- Chester Chester
- Coordinates: 33°21′31″N 89°14′18″W﻿ / ﻿33.35861°N 89.23833°W
- Country: United States
- State: Mississippi
- County: Choctaw
- Elevation: 531 ft (162 m)
- Time zone: UTC-6 (Central (CST))
- • Summer (DST): UTC-5 (CDT)
- Area code: 662
- GNIS feature ID: 692883

= Chester, Mississippi =

Chester is an unincorporated community located in Choctaw County, Mississippi, United States, nine miles northwest of Ackerman.

==History==
Chester was named after Chester, South Carolina and was made the county seat of Choctaw County in 1874.

Chester was the sole county seat from 1874 until 1887. During this period of time, Chester was a prosperous town with many businesses, lawyers, and doctors located around the town square. This changed, however, in 1883, when the Canton, Aberdeen, and Nashville Railroad was completed through Choctaw County. The railroad ran through Choctaw County several miles south of Chester, and many residents of the community moved to live closer to the railroad.

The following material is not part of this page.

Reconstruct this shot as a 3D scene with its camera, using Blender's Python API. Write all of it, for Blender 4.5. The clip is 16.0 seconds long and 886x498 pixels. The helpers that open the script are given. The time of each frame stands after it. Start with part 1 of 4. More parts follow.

In 1887, a second county courthouse was erected in Ackerman, which was located on the new railroad. Chester then became the seat of the First Judicial District of Choctaw County, while Ackerman held the Second Judicial District. Chester continued to decline, however, and on August 23, 1922, the voters of Choctaw County by a margin of 1,307 to 232 voted to consolidate the two judicial districts, ending Chester's role as a county seat of Choctaw. The courthouse was used as a school until it burned in 1928. Chester is now a small, unincorporated community with few residents and almost no business near the old town square, though there is an active Baptist church (Chester Baptist Church) located in the area.

A post office operated under the name Chester from 1876 to 1959.

The Red Hills Mine (a reclaimed open-pit lignite mine) opened nearby in 1998, with the first excavation in 1999. Coal from the mine feeds the Red Hills Power Plant, which supplies electricity to the Tennessee Valley Authority (TVA).